Seuls 20% des Russes approuvent ses actions
Trois laboratoires européens ont depuis conclu que l’opposant avait été empoisonné par un agent innervant de type Novitchok, développé à l’époque soviétique à des fins militaires, conclusion confirmée par l’Organisation pour l’interdiction des armes chimiques (OIAC) malgré les dénégations de Moscou.
L’opposant accuse les services spéciaux russes (FSB) d’avoir tenté de l’assassiner sur l’ordre direct du président russe Vladimir Poutine.
Les autorités russes ont systématiquement refusé d’ouvrir une enquête. Moscou a confirmé dimanche avoir reçu des documents au sujet de M. Navalny de la part de l’Allemagne, mais assuré qu’ils “ne comportaient essentiellement rien” de ce que la Russie voulait.
S’il est largement ignoré des médias nationaux, non représenté au Parlement et inéligible, Alexeï Navalny reste la principale voix de l’opposition russe, en partie grâce à sa chaîne YouTube aux 4,8 millions d’abonnés et son organisation, le Fonds de lutte contre la corruption (FBK), dénonçant la corruption des élites.

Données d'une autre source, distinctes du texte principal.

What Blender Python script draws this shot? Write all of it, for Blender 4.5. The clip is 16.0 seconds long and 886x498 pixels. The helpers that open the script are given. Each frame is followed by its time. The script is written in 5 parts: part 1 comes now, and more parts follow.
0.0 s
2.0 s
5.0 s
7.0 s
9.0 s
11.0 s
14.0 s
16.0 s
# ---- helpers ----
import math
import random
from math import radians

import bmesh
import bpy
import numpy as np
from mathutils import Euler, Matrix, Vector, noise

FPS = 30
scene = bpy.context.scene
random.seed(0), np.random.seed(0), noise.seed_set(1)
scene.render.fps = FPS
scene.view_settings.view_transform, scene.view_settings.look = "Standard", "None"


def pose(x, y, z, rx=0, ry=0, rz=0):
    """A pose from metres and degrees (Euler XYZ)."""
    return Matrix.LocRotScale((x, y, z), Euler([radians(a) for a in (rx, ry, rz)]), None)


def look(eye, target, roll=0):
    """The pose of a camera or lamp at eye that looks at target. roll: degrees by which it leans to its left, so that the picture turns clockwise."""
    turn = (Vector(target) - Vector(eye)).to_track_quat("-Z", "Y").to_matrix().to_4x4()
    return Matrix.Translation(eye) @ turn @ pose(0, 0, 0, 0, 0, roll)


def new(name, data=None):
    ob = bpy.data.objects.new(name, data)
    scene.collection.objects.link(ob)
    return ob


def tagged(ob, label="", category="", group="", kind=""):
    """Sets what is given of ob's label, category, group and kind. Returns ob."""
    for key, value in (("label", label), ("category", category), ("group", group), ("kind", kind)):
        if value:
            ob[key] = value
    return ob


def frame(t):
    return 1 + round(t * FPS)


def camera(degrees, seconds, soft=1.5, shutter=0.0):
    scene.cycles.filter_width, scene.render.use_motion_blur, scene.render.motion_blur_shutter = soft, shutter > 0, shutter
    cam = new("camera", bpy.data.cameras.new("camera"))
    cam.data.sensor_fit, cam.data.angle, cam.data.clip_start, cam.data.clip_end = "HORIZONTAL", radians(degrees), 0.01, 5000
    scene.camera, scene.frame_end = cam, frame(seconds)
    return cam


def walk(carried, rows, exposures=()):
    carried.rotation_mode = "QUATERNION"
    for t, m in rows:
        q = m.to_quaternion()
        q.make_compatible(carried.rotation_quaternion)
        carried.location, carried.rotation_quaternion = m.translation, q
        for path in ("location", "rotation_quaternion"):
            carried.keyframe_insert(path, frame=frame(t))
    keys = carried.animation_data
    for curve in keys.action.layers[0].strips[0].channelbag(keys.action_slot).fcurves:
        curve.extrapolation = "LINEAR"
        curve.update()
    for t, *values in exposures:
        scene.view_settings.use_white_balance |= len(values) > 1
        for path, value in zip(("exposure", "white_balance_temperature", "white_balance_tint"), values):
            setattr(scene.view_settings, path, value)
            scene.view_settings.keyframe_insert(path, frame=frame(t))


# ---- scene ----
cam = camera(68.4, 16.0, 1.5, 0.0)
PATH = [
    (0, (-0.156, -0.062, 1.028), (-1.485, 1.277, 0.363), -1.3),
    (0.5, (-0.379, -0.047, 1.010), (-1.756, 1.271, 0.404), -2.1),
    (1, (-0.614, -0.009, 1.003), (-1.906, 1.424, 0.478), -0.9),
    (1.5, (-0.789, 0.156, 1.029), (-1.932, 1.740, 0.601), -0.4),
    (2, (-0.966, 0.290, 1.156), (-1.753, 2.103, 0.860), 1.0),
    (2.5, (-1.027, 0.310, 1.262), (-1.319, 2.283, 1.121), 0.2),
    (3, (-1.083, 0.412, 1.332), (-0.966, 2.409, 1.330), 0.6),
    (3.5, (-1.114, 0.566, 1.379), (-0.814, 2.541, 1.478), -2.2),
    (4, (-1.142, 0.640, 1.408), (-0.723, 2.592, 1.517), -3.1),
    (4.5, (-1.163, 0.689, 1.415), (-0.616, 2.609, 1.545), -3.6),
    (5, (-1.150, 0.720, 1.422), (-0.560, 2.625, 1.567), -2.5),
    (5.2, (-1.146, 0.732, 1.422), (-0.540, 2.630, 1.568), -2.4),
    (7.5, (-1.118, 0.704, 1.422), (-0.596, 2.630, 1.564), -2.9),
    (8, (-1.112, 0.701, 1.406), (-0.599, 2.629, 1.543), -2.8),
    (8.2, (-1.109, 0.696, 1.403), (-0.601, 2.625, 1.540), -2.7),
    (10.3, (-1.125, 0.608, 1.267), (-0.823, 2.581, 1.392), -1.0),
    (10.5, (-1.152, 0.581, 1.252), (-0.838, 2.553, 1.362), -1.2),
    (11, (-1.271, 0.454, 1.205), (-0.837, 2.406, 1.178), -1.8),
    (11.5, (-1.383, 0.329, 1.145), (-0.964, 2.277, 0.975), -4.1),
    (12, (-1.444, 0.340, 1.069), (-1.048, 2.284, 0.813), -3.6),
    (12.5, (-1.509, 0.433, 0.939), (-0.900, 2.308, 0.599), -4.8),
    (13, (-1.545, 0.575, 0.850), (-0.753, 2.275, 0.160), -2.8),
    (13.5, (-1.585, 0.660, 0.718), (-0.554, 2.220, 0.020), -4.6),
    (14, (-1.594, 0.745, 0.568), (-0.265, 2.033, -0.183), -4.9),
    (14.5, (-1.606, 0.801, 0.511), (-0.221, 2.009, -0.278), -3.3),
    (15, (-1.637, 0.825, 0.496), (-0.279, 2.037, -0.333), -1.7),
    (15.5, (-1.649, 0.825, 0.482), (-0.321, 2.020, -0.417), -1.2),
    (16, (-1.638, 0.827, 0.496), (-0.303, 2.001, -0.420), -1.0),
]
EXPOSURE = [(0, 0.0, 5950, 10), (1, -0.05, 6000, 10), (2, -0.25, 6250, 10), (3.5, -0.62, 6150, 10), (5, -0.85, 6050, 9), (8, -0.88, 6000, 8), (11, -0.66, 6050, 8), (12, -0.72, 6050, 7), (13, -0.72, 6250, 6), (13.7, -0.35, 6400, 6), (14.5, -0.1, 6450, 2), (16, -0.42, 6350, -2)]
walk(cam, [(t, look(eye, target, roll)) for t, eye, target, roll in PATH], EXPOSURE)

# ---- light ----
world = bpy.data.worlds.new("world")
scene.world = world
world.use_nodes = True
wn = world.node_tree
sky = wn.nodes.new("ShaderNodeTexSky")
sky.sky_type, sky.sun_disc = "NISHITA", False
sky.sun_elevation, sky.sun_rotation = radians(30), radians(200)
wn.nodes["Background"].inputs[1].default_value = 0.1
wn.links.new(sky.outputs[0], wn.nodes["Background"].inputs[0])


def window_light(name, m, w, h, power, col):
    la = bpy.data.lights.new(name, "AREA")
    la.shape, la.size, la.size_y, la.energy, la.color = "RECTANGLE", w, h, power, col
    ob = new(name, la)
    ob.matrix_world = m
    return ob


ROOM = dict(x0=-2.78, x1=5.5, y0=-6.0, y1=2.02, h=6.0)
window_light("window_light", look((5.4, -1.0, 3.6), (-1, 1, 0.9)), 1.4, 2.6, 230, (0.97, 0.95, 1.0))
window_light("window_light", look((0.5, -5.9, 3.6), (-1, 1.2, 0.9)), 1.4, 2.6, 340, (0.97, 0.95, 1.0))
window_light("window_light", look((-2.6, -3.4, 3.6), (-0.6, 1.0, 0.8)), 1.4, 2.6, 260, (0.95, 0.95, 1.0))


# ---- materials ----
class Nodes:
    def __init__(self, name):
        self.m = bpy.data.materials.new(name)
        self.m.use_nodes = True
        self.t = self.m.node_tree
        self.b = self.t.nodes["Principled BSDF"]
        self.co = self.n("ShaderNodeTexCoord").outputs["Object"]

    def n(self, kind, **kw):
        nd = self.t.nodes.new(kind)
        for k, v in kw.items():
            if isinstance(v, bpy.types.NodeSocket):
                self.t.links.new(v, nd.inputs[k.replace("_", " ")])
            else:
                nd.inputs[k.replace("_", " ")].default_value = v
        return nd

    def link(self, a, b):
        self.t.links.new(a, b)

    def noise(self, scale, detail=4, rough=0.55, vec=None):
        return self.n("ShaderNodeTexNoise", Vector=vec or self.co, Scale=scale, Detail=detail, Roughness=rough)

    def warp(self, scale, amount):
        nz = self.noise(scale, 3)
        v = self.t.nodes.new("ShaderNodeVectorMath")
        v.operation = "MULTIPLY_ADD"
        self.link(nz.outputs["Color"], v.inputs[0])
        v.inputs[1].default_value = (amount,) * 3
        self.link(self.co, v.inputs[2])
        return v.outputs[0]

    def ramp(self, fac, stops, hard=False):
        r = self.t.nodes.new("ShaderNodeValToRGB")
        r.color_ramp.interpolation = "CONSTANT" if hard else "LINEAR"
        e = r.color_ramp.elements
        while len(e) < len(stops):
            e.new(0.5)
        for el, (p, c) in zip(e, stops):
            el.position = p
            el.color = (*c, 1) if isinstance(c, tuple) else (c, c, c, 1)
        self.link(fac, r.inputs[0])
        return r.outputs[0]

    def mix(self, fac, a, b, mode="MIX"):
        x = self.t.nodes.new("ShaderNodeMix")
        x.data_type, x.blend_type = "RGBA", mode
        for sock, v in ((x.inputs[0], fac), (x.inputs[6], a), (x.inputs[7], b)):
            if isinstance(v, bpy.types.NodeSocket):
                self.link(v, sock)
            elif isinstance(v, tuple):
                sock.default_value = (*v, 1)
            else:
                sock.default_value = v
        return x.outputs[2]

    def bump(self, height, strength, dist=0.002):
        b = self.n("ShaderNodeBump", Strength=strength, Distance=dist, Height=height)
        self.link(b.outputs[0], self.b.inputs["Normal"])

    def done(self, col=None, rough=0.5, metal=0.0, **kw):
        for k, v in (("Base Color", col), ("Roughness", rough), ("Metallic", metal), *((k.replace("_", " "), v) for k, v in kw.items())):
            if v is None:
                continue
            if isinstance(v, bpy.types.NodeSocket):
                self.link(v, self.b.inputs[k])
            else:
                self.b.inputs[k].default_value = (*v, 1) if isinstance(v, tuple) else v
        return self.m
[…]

Malgré les perquisitions, les pressions et les condamnations à de courtes détentions visant régulièrement M. Navalny ou ses alliés, il a réussi à organiser plusieurs manifestations très suivies ces dernières années, et des revers embarrassants pour le pouvoir lors de scrutins locaux.
Sa notoriété reste toutefois limitée en dehors des grandes agglomérations, un sondage du centre indépendant Levada en septembre révélant ainsi que seulement 20% des Russes approuvaient ses actions.